For legislators, the comparative law, economic theory and empirical findings surrounding multiple-voting share structures provide an important basis for decision-making. Multiple-voting shares should be registered and should be permitted by law on all markets. But in the case of listed shares, the authorization of dual-class structures must be accompanied by limits and safeguards for other shareholders. For unlisted companies, the articles of association should be unconstrained. However, the introduction of a multiple-voting structure (such as in an IPO) should require a qualified resolution on the articles of association and the consent of all affected shareholders. The measure need not be accompanied by a substantive justification. As for the limits and safeguards for non-privileged shareholders, a wide range of regulatory modules is already available. The article deals in particular with this arsenal, which so far has been under-researched.

Limits on the voting weight and occasions for the exercise of multiple-voting rights are essential. A multiple-voting right factor of 10 is common internationally. It should never be permissible to exercise multiple-voting rights on resolutions to appoint auditors, and while such is proscribed in German law, there is also much to be said for the stricter French solution, which covers approval of the annual financial statements, amendments to the articles of association other than capital increases, approval of related party transactions, and say-on-pay votes. The proscription could extend to resolutions to assert or waive claims for damages and possibly to take defensive actions against hostile takeovers. However, the exercise of multiple-voting rights to elect board members should not be prohibited; such a rule would sabotage the incentivizing purpose of multiple-voting structures.

Multiple-voting shares must be offered to all shareholders, not just to board or other executive-body members. In the case of founders and start-ups, the interest is in them being able to focus on their mission and exert influence without performing these kinds of corporate functions. A minimum shareholding or “skin in the game” is important and was included in the draft European directive but was dropped from the final legislation. There is much to be said in favor of 10% of the share capital for a multiple-voting shareholder. A good alternative option would be a provision – as in German stock corporation law – under which at least 50% of the share capital must be in shares that are neither multiple-voting shares nor non-voting preferred stock.
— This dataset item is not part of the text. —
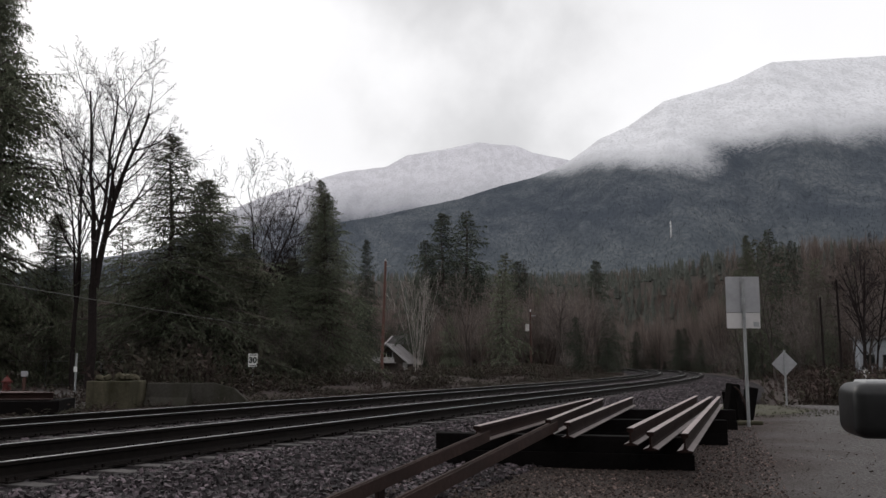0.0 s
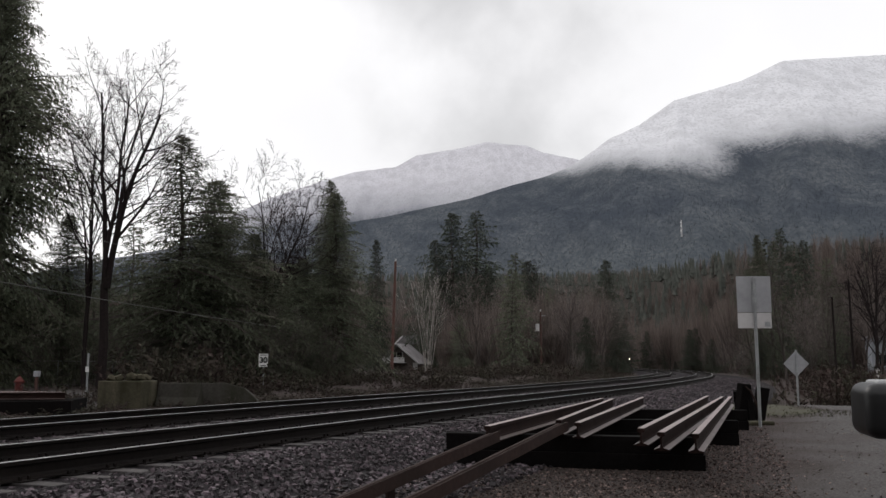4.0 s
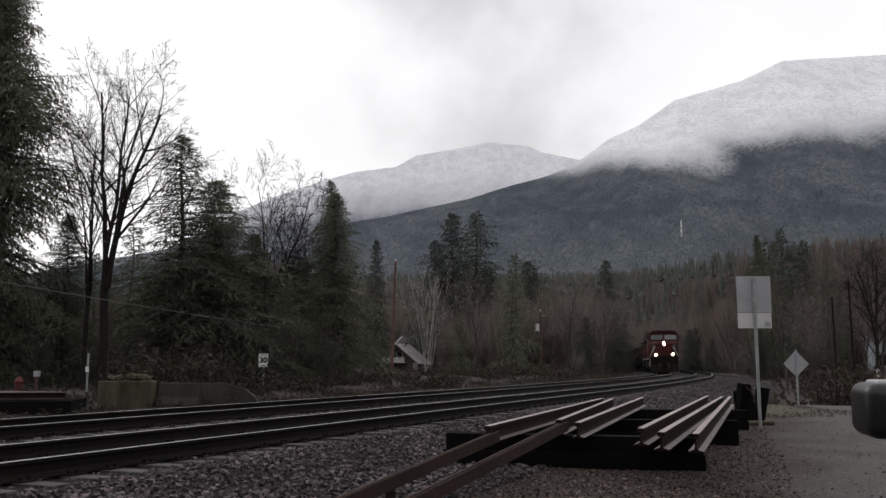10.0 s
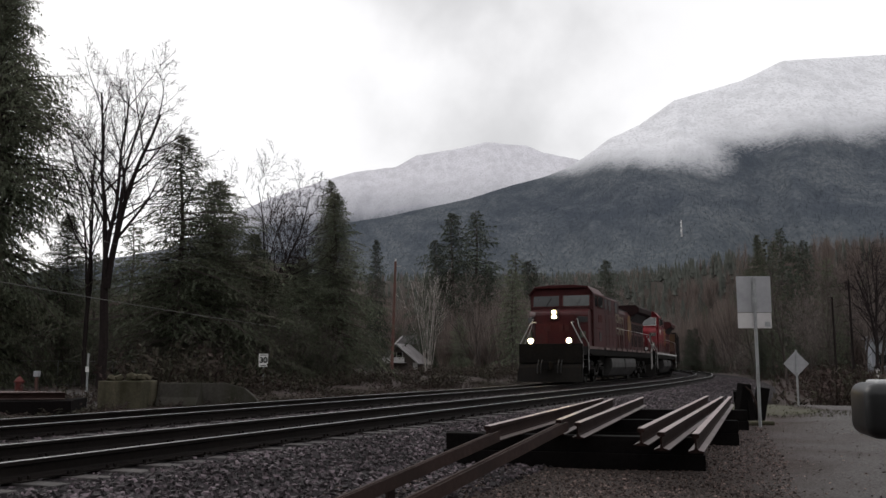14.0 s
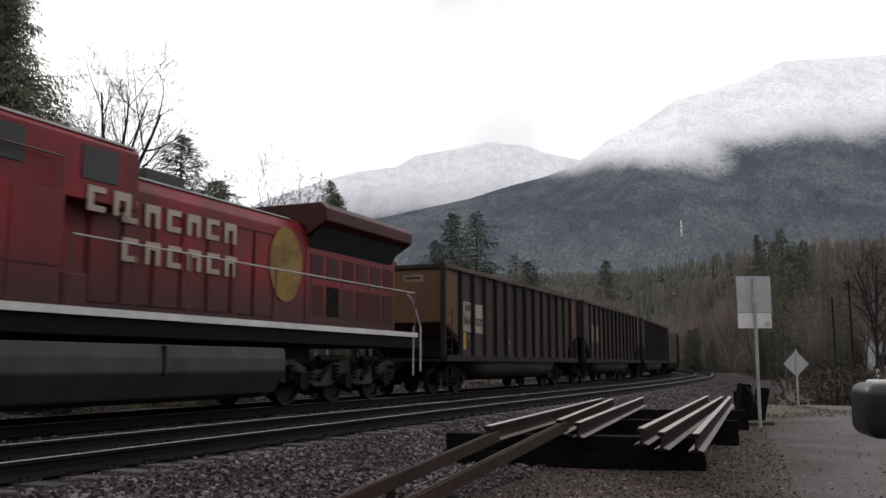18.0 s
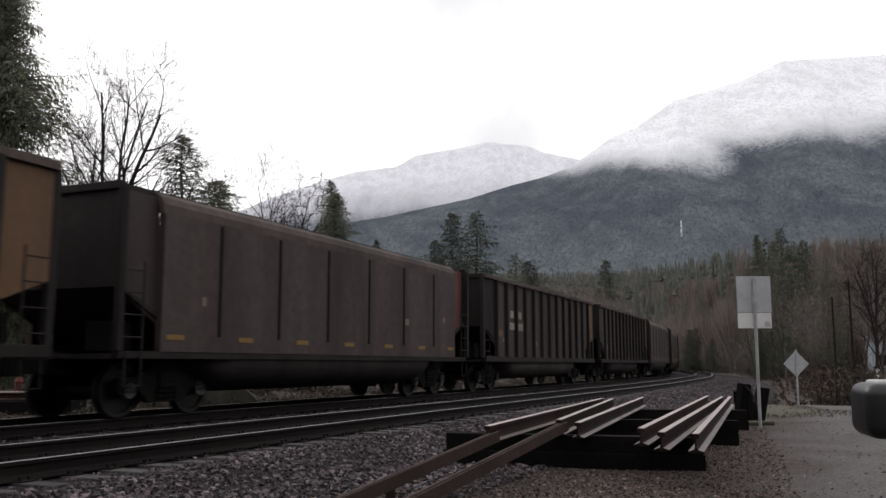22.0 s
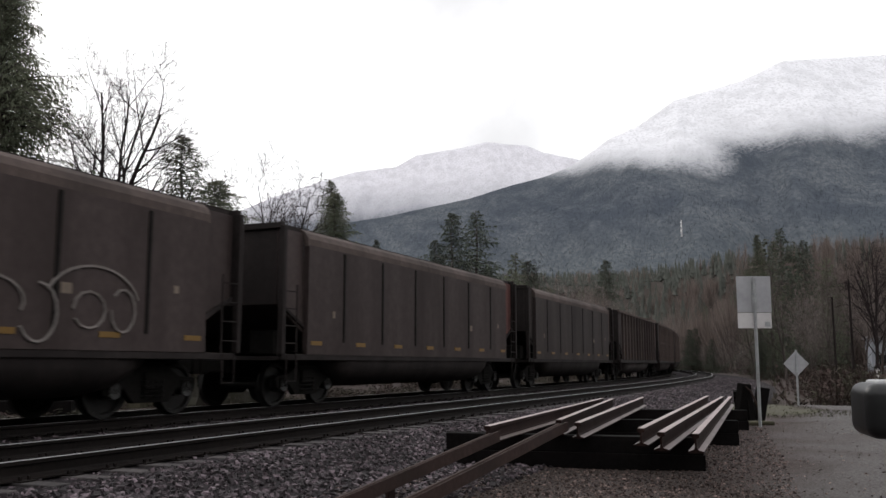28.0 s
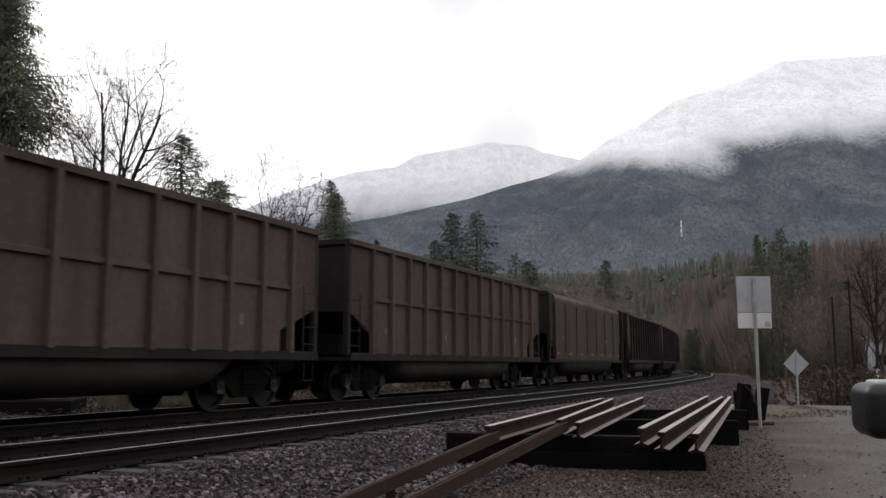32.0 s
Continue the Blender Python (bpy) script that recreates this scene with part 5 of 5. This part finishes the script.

Multiple-voting rights serve to attract founders, capital and innovators. An unlimited duration or unlimited transferability of the multiple-voting right is contrary to the specific purpose of the multiple-voting structure. Comparative law as well as the economics literature shows various pros and cons of sunset clause options, which are highly controversial. German law provides a time limit of ten years with a one-off, ten-year extension by way of amendment to the articles of association (carried without the exercise of multiple-voting rights). This is a justifiable regulation. Another sound regulation would be to provide a second ten-year extension (this time carried by only the non-multiple-voting shareholders) for certain cases such as family companies. Under German law, multiple-voting rights expire upon transfer whether the shares are sold or pass by operation of law. This rule poses difficulties, at least in the case of family companies and possibly also in the group setting. It would be better to have legislation that restricted the free transferability of multiple-voting shares subject to amendment to the articles of association carried without multiple voting or with only non-privileged shareholders participating.

With multiple-voting rights, transparency or disclosure is an absolutely essential requirement for the protection of the other shareholders. The multiple-voting structure should be indicated in the articles of association as well as in the commercial register and on the company’s website. Follow-up regulations in takeover law as it concerns elements of stock corporation and capital market law seem necessary, in particular to clarify that passive attainment of control as a result of the termination of multiple-voting rights does not trigger a mandatory bid as provided for under European law.

Once legally authorized and adopted by companies, multiple-voting share structures raise considerable issues of application and practice and lead to a host of doctrinal questions for the legislators, courts and legal literature in European and other jurisdictions to resolve. The legislator’s decision to evaluate in a few years the effects of their imposed limits and safeguards for shareholders (in two years in the EU, four years in Germany) seems sound. In this evaluation, the legislator should bear in mind the numerous other ways of decoupling economic ownership from control.